When she finds some mysterious artifacts in the attic of her new home, she wonders whether anything in her life is as it seems. What good fortune, then, that Faith has found a friend in affable, collegial Nick Franconi, officemate par excellence…
Ms. Lipman has drawn a wonderful, kooky cast of characters and combined it with great wit, snappy dialogue, and a nice little mystery to keep you guessing. This is the first book I’ve read in a while that I resented having to put down throughout the day in order to attend to chores and other matters.

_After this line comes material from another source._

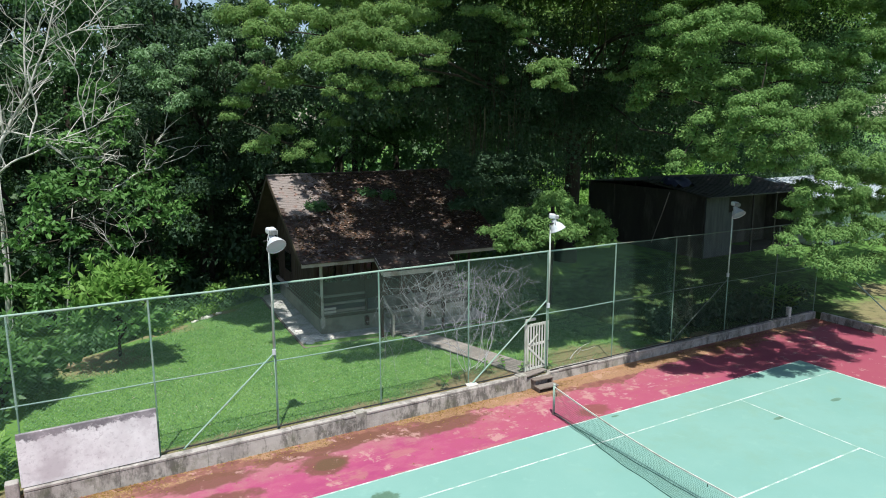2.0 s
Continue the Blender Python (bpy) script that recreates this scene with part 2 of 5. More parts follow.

My only quibble with the story is the fact that, at times (especially the first half), Faith could be somewhat dim-witted when dealing with Stuart (although she did wise up before the halfway point in the story). In all other regards, she was quite worthy of affection for the way that she handled her family and co-workers. Her neuroses made her quirky in the best way.
I thoroughly enjoyed the story’s secondary characters, all of whom were well-developed and interesting. The Frankel family certainly encountered its fair share of drama–some manufactured, some real, and always portrayed with real warmth and endearing peculiarity. There were several moments when I laughed aloud and recognized some of my own family dynamic being played out on the page.
If you enjoy humorous fiction with a hint of romance and mystery, I highly recommend this book. If you grew up in a big, nosy family, I also recommend this book!
And although it wasn’t a romance, Faith’s friend/crush Nick will make your heart flutter with his humor and thoughtfulness. Without spoiling anything, let me also add that I was extremely glad with how Faith’s mother ultimately handled her marital woes!
Now I’m off to decide which other of Ms. Lipman’s other books I should read next.